Tips for Thick Saddle-Stitched Books – Preventing Issues

For those of us who have been around printing a while, one key lesson that's never forgotten is the need to plan print jobs starting at the end of the line—with bindery and finishing. That's especially true when it comes to designing, printing, and binding thick saddle-stitched books. There are three problems that can surprise printers. Yet they are easy to avoid when the job is planned "backwards."

The three potential problems with thick saddle stitched books are:

1. Insufficient internal margins
2. No allowance for creep
3. Nicked spines when trimming

1 - Internal margins

Thick saddle stitched books don't lay flat when opened.  So design elements or text can disappear into the internal margins near the spine. You can check for this by making a saddle stitched book mockup (dummy) using the actual paper to be used for the job. Allow plenty of safe space and make adjustments to prevent critical text, images, or design elements from disappearing into the spine.

Internal margins on thick saddle-stitched books


2 - Allowance for creep

Creep, sometimes called "pushout," is the distance that each sheet in the book is moved away from the spine towards the face trim (image below).

For example, if each sheet is .004" thick, each subsequent sheet, starting at the spine, gets .004" closer to the trim. The image below shows two sheets to illustrate the concept. If you have a 64pp self-cover, think of it as 16 4-page sheets. When stitched and folded, the center spread is pushed out from the spine by at least 16 x .004 = .064" (1/16").

If there are borders or internal elements that need to line up, these are lost.
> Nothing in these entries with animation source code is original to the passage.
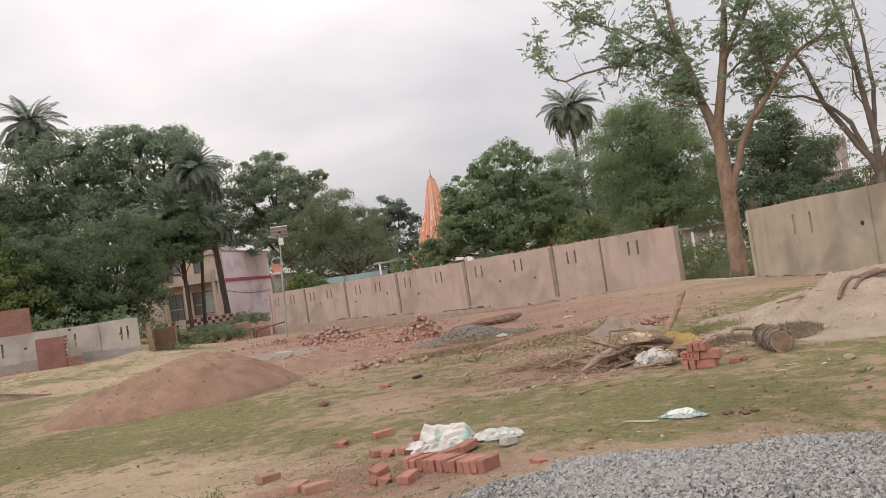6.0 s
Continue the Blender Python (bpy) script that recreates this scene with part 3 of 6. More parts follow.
# the shorter wall past the gap
P2, Q2 = (16.17, 23.3), (13.72, 8.6)
m2, len2 = wall_frame(P2, Q2)
slots2 = [(s, s + 0.13, 1.27, 1.84) for s in (2.72, 3.62, 8.6, 9.4, 12.2)]
V, F = holed_wall(len2, 2.2, 0.22, slots2, -0.35)
wall_2 = tagged(put("wall_short", mesh_from("wall_short", V, F, PLASTER_PALE), None, m2), "beige cement-plastered boundary wall with slots beside the gap", "wall", kind="structure")
for s, w in ((0.1, 0.2), (6.35, 0.26), (12.6, 0.26)):
    part("pilaster", box_bm(w, 0.05, 2.51, 0.008, (s, -0.022, -0.32), 0.004, int(s * 10)), PLASTER_PALE, wall_2)
shaded_broken_edge(wall_2, 0.4, 5.2, lambda x: gz((m2 @ Vector((x, -0.1, 0))).x, (m2 @ Vector((x, -0.1, 0))).y) - 0.02, 97, 0.09)
# A dark disc paints the shade in a broken hole.
bm = bmesh.new()
bmesh.ops.create_cone(bm, cap_ends=True, segments=8, radius1=0.06, radius2=0.05, depth=0.05, matrix=pose(6.05, -0.012, 1.35, 90, 0, 0))
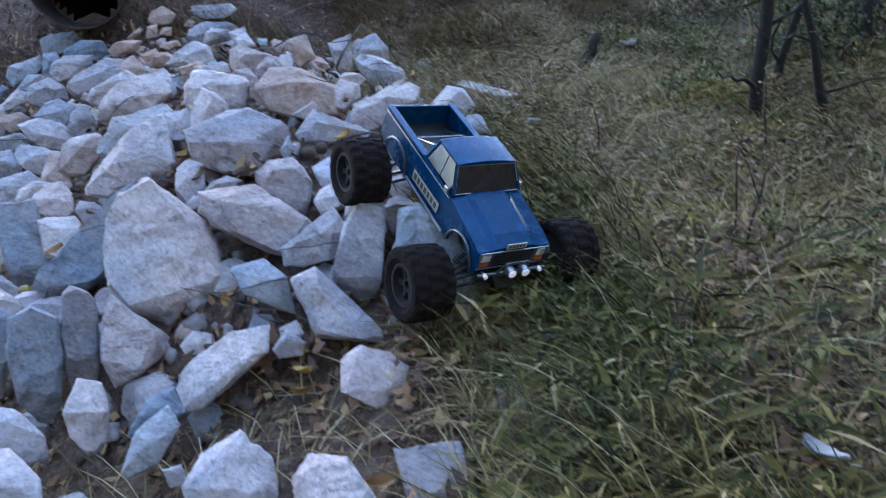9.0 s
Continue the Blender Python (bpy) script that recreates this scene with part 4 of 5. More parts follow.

Elements close to the edge risk being trimmed.


Illustration of creep in saddle stitching

Top view of stitched book that illustrates creep.


All design software has a built-in function to figure this out and automatically compensate for creep. Also, as with internal margins, be sure to allow plenty of safe space. Of course, we always check for this, but you want to avoid extra prep time having to fix the files.

3 – Nicked edges at the spine

As the thickness of a saddle stitched book approaches 1/4", it's very likely that the top and bottom of the spine will nick at the edge (photos below.) It's an unavoidable physical limitation of the binding method. The severity of nick depends on the book's thickness, the paper, and grain direction. Different colors can also have an effect.


Examples of nicked spines on thick books


Solutions for a Nicked Spine on Thick Saddle Stitched Books

There are a few things to do when it comes to avoiding a nicked spine on a thicker publication.

Do a mockup (dummy)

When in doubt, it always pays to do physical mockups (dummies) using the actual paper for the job. Folding, stitching, and trimming will give you a good indication of how bad the nick will be.

Consider perfect binding

If it fits the budget, perfect binding is a good alternative, especially for premium publications. The squared edge of a perfect bound book supports the spine during trimming and eliminates the nick.

Reverse the imposition

If the nick is going to appear on the front of the book, reverse the imposition. When it's run on the stitcher with a low folio lip, it will jog to the foot and the knives will trim so the nick is on the back.

Grain direction

Try the opposite grain direction. It may not eliminate the nick, but it might minimize it.

Trim on the guillotine cutter

Guillotining a book is obviously a more tedious, expensive solution than inline three-knife trimming. But it might salvage a job. Or if you just need a few good production samples without the nick, the guillotine might be the solution.

The traditional guillotine method is to do the 3 trims on a handful of books at a time. The nick won't disappear, but there is a slim chance it might be better, depending on how many books are trimmed at a time.

Another guillotine method to try is therelief cut. A relief cut is done on the head and foot. For example, if there is 1/8" trim, do the first cut to trim 1/16" off the foot, then trim off the remaining 1/16" for the final trim. Do the same for the head trim.

An alternative solution is to open the books to the center spread so it lays flat with the cover on top and the center spread on the cutter table (image below). Next, trim the foot and head. This will eliminate the nick, but you're only doing one book at a time for the head and foot trims. Finally, close the books for the face trim.


Trim a thick saddle stitched book


The bottom line – if your clients are planning a thick saddle stitched book, take a careful look before going to print.